→ **Provided data**
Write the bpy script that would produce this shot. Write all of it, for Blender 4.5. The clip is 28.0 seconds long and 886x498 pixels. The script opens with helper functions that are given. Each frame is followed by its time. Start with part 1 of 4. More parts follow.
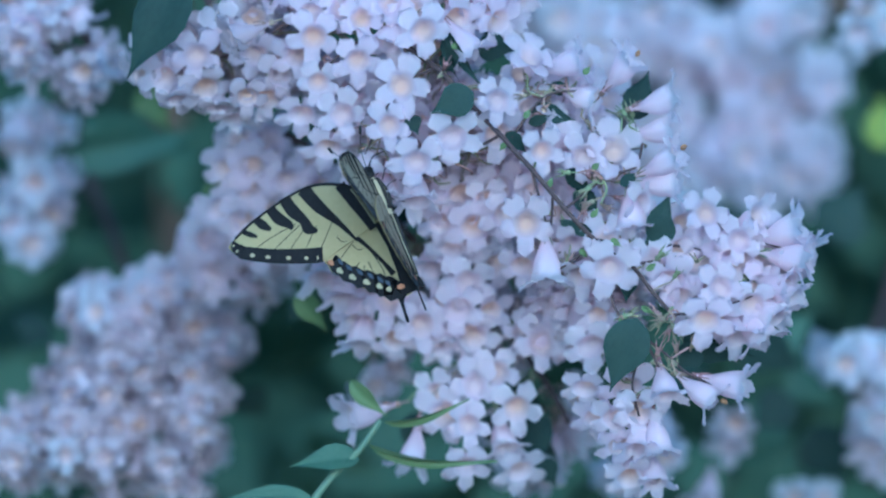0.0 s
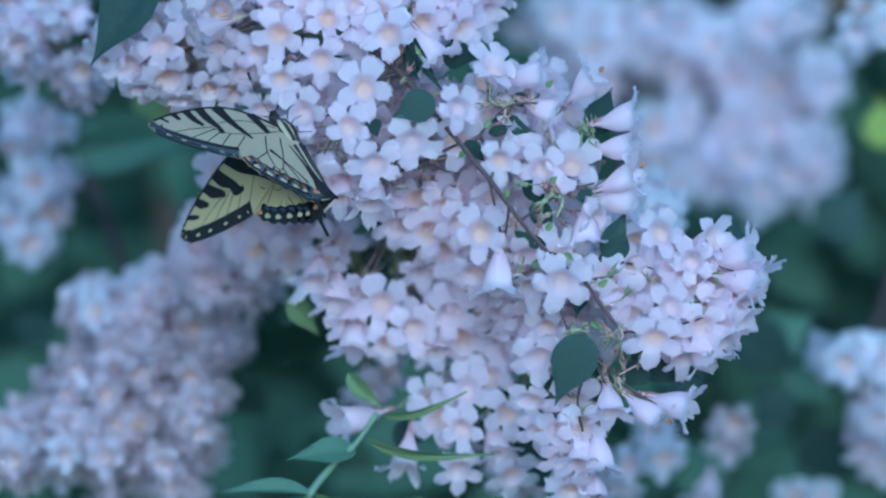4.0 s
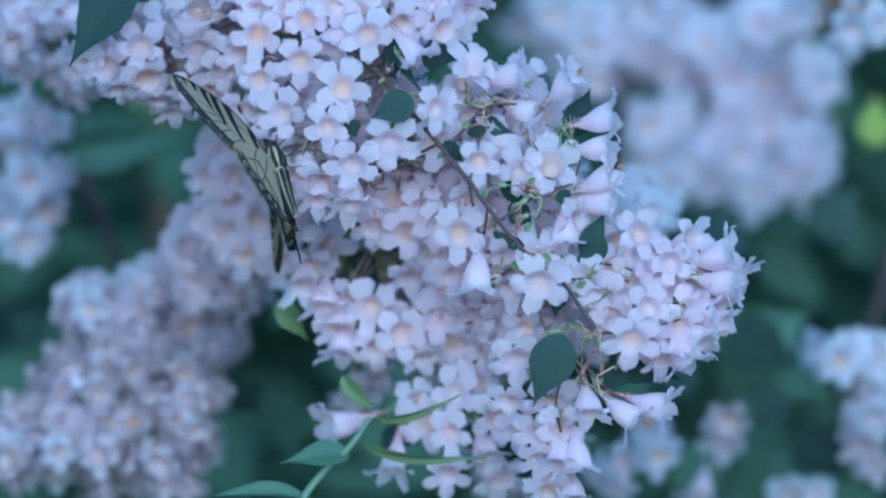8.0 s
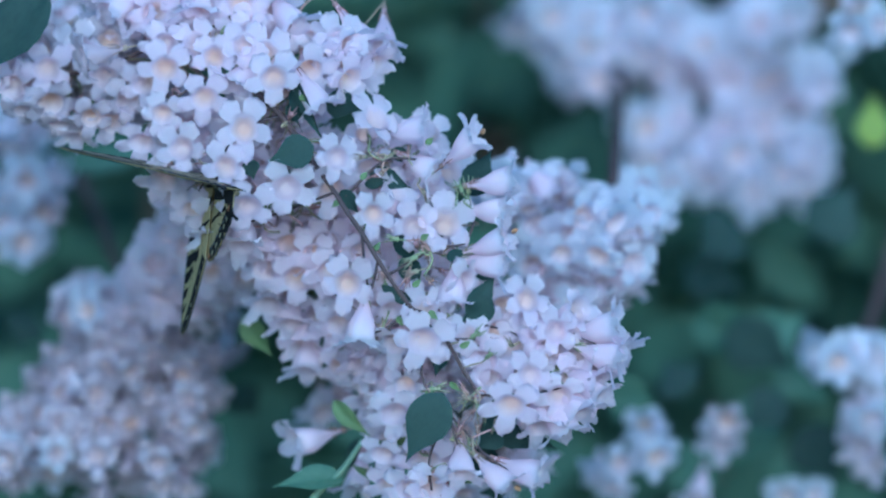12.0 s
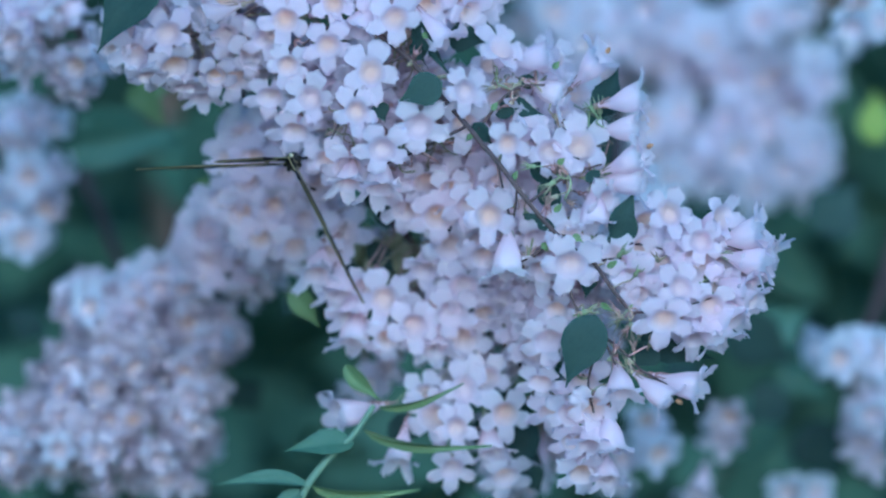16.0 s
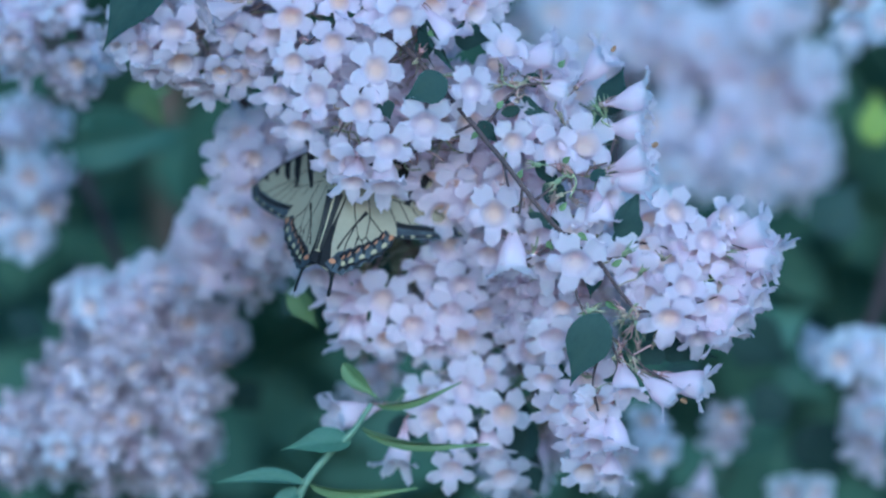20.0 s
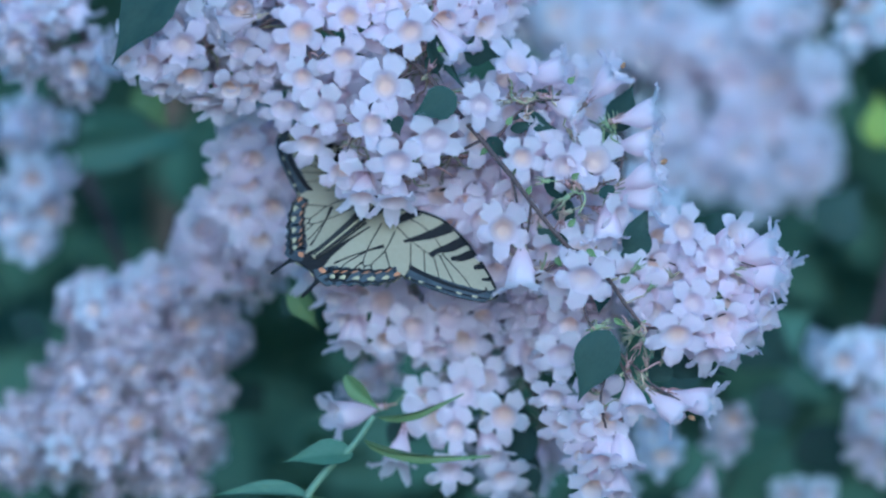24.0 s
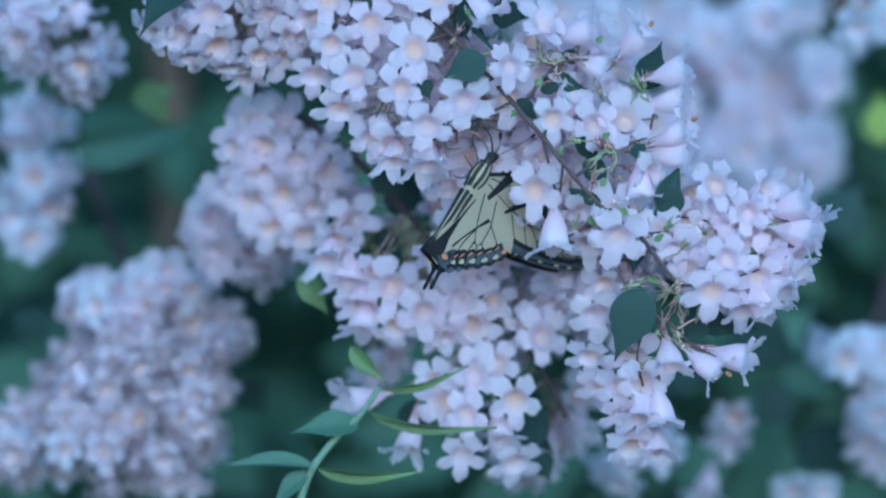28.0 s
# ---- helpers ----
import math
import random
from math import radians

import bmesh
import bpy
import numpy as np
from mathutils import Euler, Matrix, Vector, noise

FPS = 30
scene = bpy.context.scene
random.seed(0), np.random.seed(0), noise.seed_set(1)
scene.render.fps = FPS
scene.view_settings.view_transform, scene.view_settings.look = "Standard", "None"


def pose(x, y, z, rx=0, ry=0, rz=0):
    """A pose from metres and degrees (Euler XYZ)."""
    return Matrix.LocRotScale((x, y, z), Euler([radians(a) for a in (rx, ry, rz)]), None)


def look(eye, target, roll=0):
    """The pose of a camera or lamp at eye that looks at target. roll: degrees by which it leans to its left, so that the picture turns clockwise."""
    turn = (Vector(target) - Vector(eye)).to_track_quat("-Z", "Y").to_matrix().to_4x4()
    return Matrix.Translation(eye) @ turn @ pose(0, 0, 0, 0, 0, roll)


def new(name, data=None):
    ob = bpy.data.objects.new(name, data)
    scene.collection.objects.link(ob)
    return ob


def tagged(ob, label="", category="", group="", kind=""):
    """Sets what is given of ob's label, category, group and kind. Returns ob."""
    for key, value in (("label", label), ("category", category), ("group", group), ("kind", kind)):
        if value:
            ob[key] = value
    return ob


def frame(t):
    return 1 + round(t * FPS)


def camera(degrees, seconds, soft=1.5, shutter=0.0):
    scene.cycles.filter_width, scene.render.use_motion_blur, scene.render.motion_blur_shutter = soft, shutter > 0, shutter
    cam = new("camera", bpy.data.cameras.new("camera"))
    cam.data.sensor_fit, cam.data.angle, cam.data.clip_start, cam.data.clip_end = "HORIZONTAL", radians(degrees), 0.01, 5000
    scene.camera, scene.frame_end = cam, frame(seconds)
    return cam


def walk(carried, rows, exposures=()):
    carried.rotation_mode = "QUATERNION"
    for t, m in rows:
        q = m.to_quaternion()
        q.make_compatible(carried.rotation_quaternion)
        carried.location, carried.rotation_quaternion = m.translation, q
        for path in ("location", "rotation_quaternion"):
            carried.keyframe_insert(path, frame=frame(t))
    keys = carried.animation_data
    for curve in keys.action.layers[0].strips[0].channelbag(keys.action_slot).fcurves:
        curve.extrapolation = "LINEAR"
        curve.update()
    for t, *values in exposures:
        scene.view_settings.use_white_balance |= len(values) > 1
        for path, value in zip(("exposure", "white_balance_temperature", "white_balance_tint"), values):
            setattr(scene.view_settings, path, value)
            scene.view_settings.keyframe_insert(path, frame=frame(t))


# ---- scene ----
EYE = (0.0, -3.0, 1.25)
cam = camera(5.388, 28.0, soft=2.2)
cam.data.dof.use_dof = True
cam.data.dof.focus_distance = 2.99
cam.data.dof.aperture_fstop = 6.0
walk(cam, [(0, look(EYE, (-0.00018, 0, 1.25009))), (0.5, look(EYE, (-0.00018, 0, 1.25027))), (1, look(EYE, (-0.00009, 0, 1.25027))),
    (1.5, look(EYE, (-0.00018, 0, 1.24991))), (2, look(EYE, (0.00018, 0, 1.25009))), (2.5, look(EYE, (0.00018, 0, 1.25009))),
    (3, look(EYE, (-0.00000, 0, 1.25000))), (3.5, look(EYE, (-0.00000, 0, 1.25000))), (5.5, look(EYE, (0.00063, 0, 1.24964))),
    (6, look(EYE, (0.00072, 0, 1.24946))), (6.5, look(EYE, (0.00072, 0, 1.24946))), (7, look(EYE, (0.00126, 0, 1.24946))),
    (7.5, look(EYE, (0.00135, 0, 1.24946))), (8, look(EYE, (0.00180, 0, 1.24937))), (8.5, look(EYE, (0.00198, 0, 1.24928))),
    (9, look(EYE, (0.00234, 0, 1.24919))), (9.5, look(EYE, (0.00261, 0, 1.24919))), (10, look(EYE, (0.00315, 0, 1.24901))),
    (10.5, look(EYE, (0.00324, 0, 1.24901))), (11, look(EYE, (0.00324, 0, 1.24937))), (11.5, look(EYE, (0.00279, 0, 1.24955))),
    (12, look(EYE, (0.00252, 0, 1.24964))), (12.5, look(EYE, (0.00234, 0, 1.24919))), (14.5, look(EYE, (0.00180, 0, 1.24838))),
    (15, look(EYE, (0.00162, 0, 1.24847))), (15.5, look(EYE, (0.00216, 0, 1.24838))), (16, look(EYE, (0.00189, 0, 1.24838))),
    (16.5, look(EYE, (0.00171, 0, 1.24874))), (17, look(EYE, (0.00234, 0, 1.24802))), (17.5, look(EYE, (0.00180, 0, 1.24856))),
    (18, look(EYE, (0.00234, 0, 1.24838))), (18.5, look(EYE, (0.00216, 0, 1.24838))), (19, look(EYE, (0.00234, 0, 1.24856))),
    (19.5, look(EYE, (0.00189, 0, 1.24856))), (20, look(EYE, (0.00180, 0, 1.24865))), (20.5, look(EYE, (0.00171, 0, 1.24856))),
    (21, look(EYE, (0.00144, 0, 1.24865))), (21.5, look(EYE, (0.00144, 0, 1.24883))), (23.5, look(EYE, (0.00099, 0, 1.24910))),
    (24, look(EYE, (0.00072, 0, 1.24928))), (24.5, look(EYE, (0.00081, 0, 1.24946))), (25, look(EYE, (0.00045, 0, 1.24946))),
    (25.5, look(EYE, (0.00054, 0, 1.24946))), (26, look(EYE, (-0.00009, 0, 1.24973))), (26.5, look(EYE, (0.00009, 0, 1.24937))),
    (27, look(EYE, (0.00009, 0, 1.24874))), (27.5, look(EYE, (-0.00009, 0, 1.24883))), (28, look(EYE, (0.00009, 0, 1.24847)))],
     exposures=[(0, 1.17, 3810, -7), (28, 1.17, 3810, -7)])

# ---- light: open shade under a soft bright sky ----
SUN_HEIGHT, SUN_TURN = 15, 175
world = bpy.data.worlds.new("sky")
scene.world = world
world.use_nodes = True
sky = world.node_tree.nodes.new("ShaderNodeTexSky")
sky.sky_type, sky.sun_disc = "NISHITA", False
sky.sun_elevation, sky.sun_rotation = radians(SUN_HEIGHT), radians(SUN_TURN)
world.node_tree.links.new(sky.outputs[0], world.node_tree.nodes["Background"].inputs[0])
world.node_tree.nodes["Background"].inputs[1].default_value = 0.098
sun = new("sun", bpy.data.lights.new("sun", "SUN"))
sun.data.energy, sun.data.angle, sun.data.color = 1.4, radians(50), (1.0, 0.975, 0.965)
sun.matrix_world = look((0.5, -4.8, 1.85), (0.1, 0, 1.2))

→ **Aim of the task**
Identify and list each line with the word "keys".

→ **Solved problem**
    keys = carried.animation_data
    for curve in keys.action.layers[0].strips[0].channelbag(keys.action_slot).fcurves:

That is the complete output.